- Johal Location in Punjab, India Johal Johal (India)
- Coordinates: 31°06′25″N 75°45′22″E﻿ / ﻿31.1069664°N 75.7560474°E
- Country: India
- State: Punjab
- District: Jalandhar

Government
- • Type: Panchayat raj
- • Body: Gram panchayat
- Elevation: 240 m (790 ft)

Population (2011)
- • Total: 1,187
- Sex ratio 632/555 ♂/♀

Languages
- • Official: Punjabi
- Time zone: UTC+5:30 (IST)
- PIN: 144418
- Telephone: 01826
- ISO 3166 code: IN-PB
- Vehicle registration: PB- 08
- Post office: Bara Pind
- Website: jalandhar.nic.in

= Johal, Phillaur =

Johal is a village in Jalandhar district of Punjab State, India. It is located 8 km away from Goraya, 17.4 km from Phillaur, 41.6 km from district headquarter Jalandhar and 126 km from state capital Chandigarh. The village is administrated by a sarpanch who is an elected representative of village.

== Education ==
The village has a Punjabi medium, co-ed primary school (GPS Johal). The school provide mid-day meal as per Indian Midday Meal Scheme and the meal prepared in school premises and it was found in 1955.

== Demography ==
According to the 2011 Census of India, Johal had 228 houses and a population of 1187, of which 632 were males and 555 females. The literacy rate was 78.23%, higher than state average of 75.84%. The population of children under the age of 6 years was 112, which was 9.44% of the total population, and the child sex ratio was approximately 965, higher than state average of 846. 63.52% of the village population was classified as Scheduled Caste; there were no Scheduled Tribe people.

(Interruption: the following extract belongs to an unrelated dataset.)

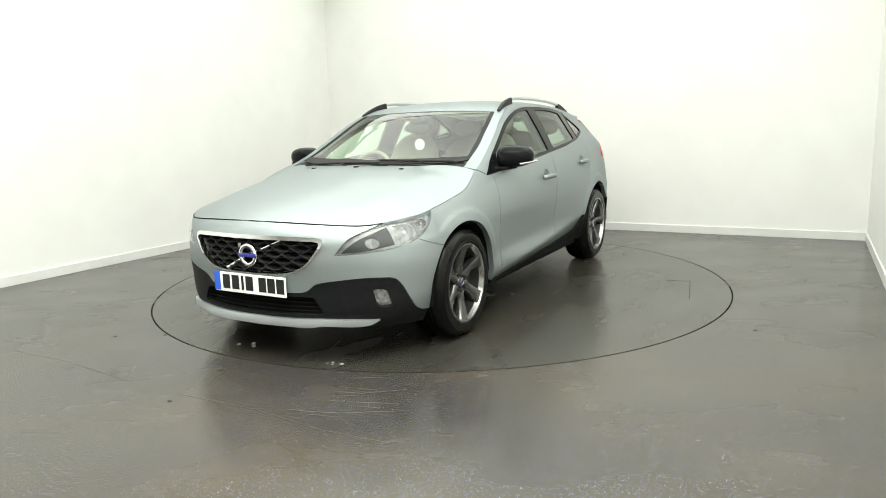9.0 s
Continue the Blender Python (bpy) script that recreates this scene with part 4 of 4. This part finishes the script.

As per census 2011, 332 people were engaged in work activities, being 321 males and 11 females. 70.78% workers described their work as main work and 29.22% workers are involved in marginal activity providing livelihood for less than 6 months.

== Transport ==
Goraya railway station is the nearest train station; however, Phagwara Junction train station is 15.4 km away from the village. The village is 48.5 km away from domestic airport in Ludhiana and the nearest international airport is located in Chandigarh also Sri Guru Ram Dass Jee International Airport is the second nearest airport which is 126 km away in Amritsar.